Strengthen Anchor Text Diversity
Strengthening anchor text diversity is key to a robust internal linking strategy and SEO.
Using a variety of descriptive, relevant anchor texts for your internal links avoids repetitiveness and enhances the contextual relevance of your links. Diverse anchor texts provide clear and varied cues to both users and search engines about the content of the linked pages, improving user experience and the effectiveness of your SEO.
Diverse anchor texts prevent over-optimization, a practice that can be flagged by search engines as manipulative. By varying the phrases and keywords used in your anchor texts, you present a more natural and organic linking profile.
This diversity not only improves the authenticity of your site but also covers a wider range of search queries.
For users, varied anchor texts add informational value, making it clearer what to expect on the linked page, and for search engines, it gives a broader understanding of the content, aiding in more accurate indexing and ranking.
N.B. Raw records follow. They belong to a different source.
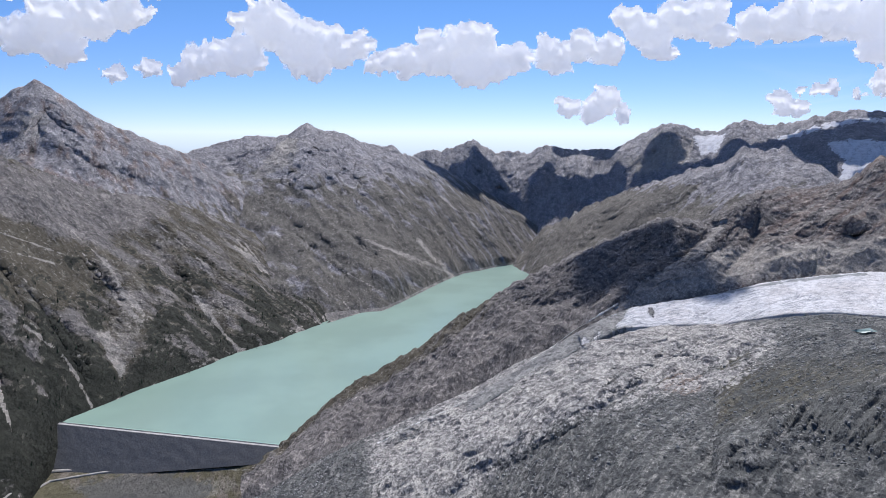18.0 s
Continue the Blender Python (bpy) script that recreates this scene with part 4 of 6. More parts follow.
cliff("near_slope", 19, 2.0, [(206.27, -12.64), (210.06, -6.86), (212.87, -2.9), (216.66, 0.48), (220.82, 4.8)], [(206.25, -15.17), (210.02, -11.53), (212.81, -9.66), (216.56, -10.17), (220.69, -7.84)])
relief("near_slope", 1.2, 8, [(215.55, -0.76), (214.01, -4.57), (212.04, -8.46), (207.95, -13.37)])
relief("near_slope", 1.0, -8, [(217.73, -0.35), (216.61, -4.48), (214.73, -8.29)])
relief("near_slope", 1.2, 8, [(220.78, 1.24), (219.46, -2.76), (218.37, -6.83)])
cliff("olive_hill", 18, 2.0, [(-33.25, -10.77), (-31.22, -11.8), (-28.76, -14.11), (-26.54, -16.02)], [(-33.42, -15.03), (-31.37, -15.93), (-28.87, -17.1), (-26.6, -17.83)])
relief("olive_hill", 1.5, 10, [(-33.28, -11.55), (-30.27, -15.11), (-27.77, -18.26)])
relief("olive_hill", 1.2, -8, [(-33.55, -18.42), (-30.0, -17.91), (-25.41, -17.39)])
relief("olive_hill", 1.2, 8, [(-29.38, -21.1), (-24.26, -19.16), (-20.52, -19.22)])
relief("snow_mountain", 0.9, 30, [(157.11, 7.95), (160.09, 6.94), (162.72, 5.64), (163.6, 4.29)])
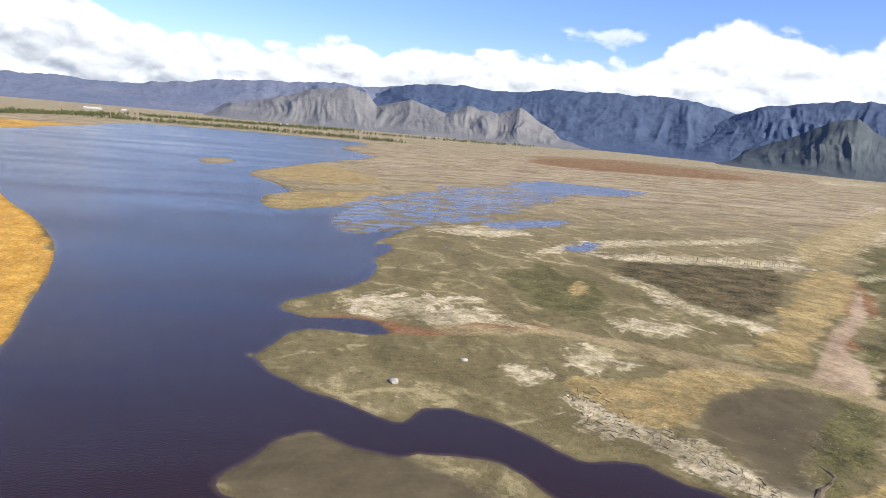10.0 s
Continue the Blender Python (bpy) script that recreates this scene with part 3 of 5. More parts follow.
STONES = [(34, 149), (55, 163), (457, 908), (34, 150), (-25.9, 103.9)]
SHEDS = [(-451, 2294), (-385, 2407), (-691, 1078), (-538, 1279), (97, 2274), (-484, 1275)]
BANKS = []
BANKS.append([(53, -298), (43, -335), (32, -372), (8, -430)])
BANKS.append([(8, -430), (-20, -461), (-79, -501)])
BANKS.append([(2, -156), (-12, -159), (-30, -166), (-43, -166)])
BANKS.append([(-4.3, -144.8), (-15.4, -146.2), (-28, -151), (-41, -153)])
BANKS.append([(-3, -157), (-14, -162), (-23, -166), (-39, -168)])
BANKS.append([(-24, -180), (-34, -174), (-39, -168), (-48, -174)])
BANKS.append([(13.1, -147.4), (4.6, -149.8), (-3.1, -146.6), (-16.1, -148.1)])
BANKS.append([(901, 766), (383, 320), (233, 192), (200, 165)])
BANKS.append([(793, 631), (477, 367), (344, 264), (270, 205)])
BANKS.append([(97.0, 92.0), (103.5, 94.7), (108.9, 98.4), (110, 103)])
BANKS.append([(208, 175), (186, 154), (163, 137)])
BUSHES = [(-32, -216), (-34, -219), (-29, -212), (-24, -260), (-22, -269), (-27, -252), (-50, -196), (-49, -189), (-61, -173), (-61, -178), (-68, -181), (-70, -178), (10, -196), (-4, -267), (-48, -259), (-32, -259)]
BERMS = []
BERMS.append([(107.6, 79.7), (114.2, 81.2), (121.0, 87.2), (131, 92), (140, 94), (146, 88), (146, 76)])
BERMS.append([(179, 94), (208, 94), (207, 74), (202, 57), (195, 42), (184, 36)])
BERMS.append([(53, -296), (46, -330), (31, -373), (8, -431)])
BERMS.append([(8, -431), (-16, -441), (-43, -458)])
BERMS.append([(164, 57), (164, 47), (168, 39), (181, 36)])
BERMS.append([(83.3, 80.6), (95.7, 80.2), (102.7, 70.0), (105.2, 58.0), (102.8, 44.2), (101.2, 34.1)])
BERMS.append([(14.4, -147.4), (2.0, -149.0), (-14, -157), (-35, -162), (-50, -174)])
BERMS.append([(-5.5, -142.3), (-21.2, -146.8), (-41, -156)])
BERMS.append([(1055, 901), (435, 369), (248, 210), (198, 165)])
BERMS.append([(1137, 923), (474, 367), (297, 224), (202, 149)])
ROW_LINE = [(-63.2, -111.0), (-142, -172)]
DRIFT = [(74, 142), (81, 144), (87, 138), (86, 126), (90, 122), (91.9, 107.5), (94.6, 95.6), (88.8, 88.7), (85.9, 95.6), (84.9, 109.5), (79.8, 119.0), (69.8, 119.6), (67.1, 124.5)]
STAKES = [(173, 314), (278, 299), (184, -130), (191, -173), (204, -220), (226, -308)]
HILL_ROAD = [(911, -307), (679, -304), (555, -329), (454, -355), (383, -383)]
FOOT_A = [(-4.69, -1.3), (-1.63, -0.03), (0.29, 0.37), (2.29, 0.86), (4.02, 1.49), (7.26, 2.04), (8.76, 1.7), (9.61, 0.79), (12.27, 1.52), (15.14, 0.75), (16.8, 1.4), (19.37, 1.09), (21.08, 1.67), (22.89, 0.62), (24.72, -0.18), (27.92, -0.84)]
FOOT_B = [(35.73, -0.99), (37.5, -0.31), (41.84, 1.44), (43.5, 2.48), (45.2, 2.89), (46.61, 1.9), (48.85, 0.97), (52.66, 0.3)]
FOOT_D = [(89.43, -1.06), (93.29, -0.4), (95.32, 0.38), (98.2, 0.73), (101.57, -0.3), (108.64, -1.79), (111.37, -2.44)]


def smooth_ring(pts, n=4):
    """A closed ring rounded off by a Catmull-Rom curve."""
    p = np.array(pts, float)
    a, b, c, d = np.roll(p, 1, 0), p, np.roll(p, -1, 0), np.roll(p, -2, 0)
    out = []
    for u in np.arange(n) / n:
        out.append(0.5 * (2 * b + (c - a) * u + (2 * a - 5 * b + 4 * c - d) * u**2 + (3 * b - a - 3 * c + d) * u**3))
    return np.stack(out, 1).reshape(-1, 2)


def inside_by(px, py, ring, reach=400.0):
    """Metres by which each point lies inside the ring (negative outside)."""
    ring = np.asarray(ring, float)
    out = np.full(px.shape, -reach)
    lo, hi = ring.min(0) - reach, ring.max(0) + reach
    near = (px > lo[0]) & (px < hi[0]) & (py > lo[1]) & (py < hi[1])
    x, y = px[near], py[near]
    d2, odd = np.full(x.shape, reach**2), np.zeros(x.shape, bool)
    for (ax, ay), (bx, by) in zip(ring, np.roll(ring, -1, 0)):
        ex, ey = bx - ax, by - ay
        wx, wy = x - ax, y - ay
        u = np.clip((wx * ex + wy * ey) / (ex * ex + ey * ey + 1e-9), 0, 1)
        d2 = np.minimum(d2, (wx - ex * u) ** 2 + (wy - ey * u) ** 2)
        if ay != by:
            cross = (ay > y) != (by > y)
            odd ^= cross & (x < (bx - ax) * (y - ay) / (by - ay) + ax)
    out[near] = np.sqrt(d2) * np.where(odd, 1, -1)
    return out


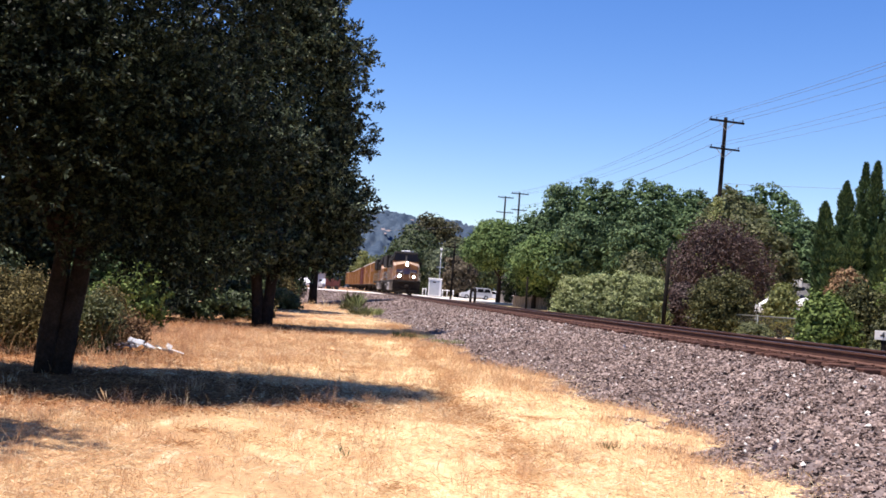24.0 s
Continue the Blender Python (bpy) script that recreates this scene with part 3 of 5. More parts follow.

Thus, anchor text diversity is a subtle yet powerful tool in enhancing both the user journey on your website and your overall SEO efforts.
Conclusion
Internal links are not just a minor detail in your SEO strategy – they’re foundational. Unfortunately, internal links are often overlooked resulting in missing optimization.
By effectively using internal links, you ensure that your website is not only user-friendly but also optimized for search engines.
If you’re creating content for your website, try to map the internal links your content should include. This will help ensure your content not only includes internal links but also includes links that drive relevance and help support your overall goal.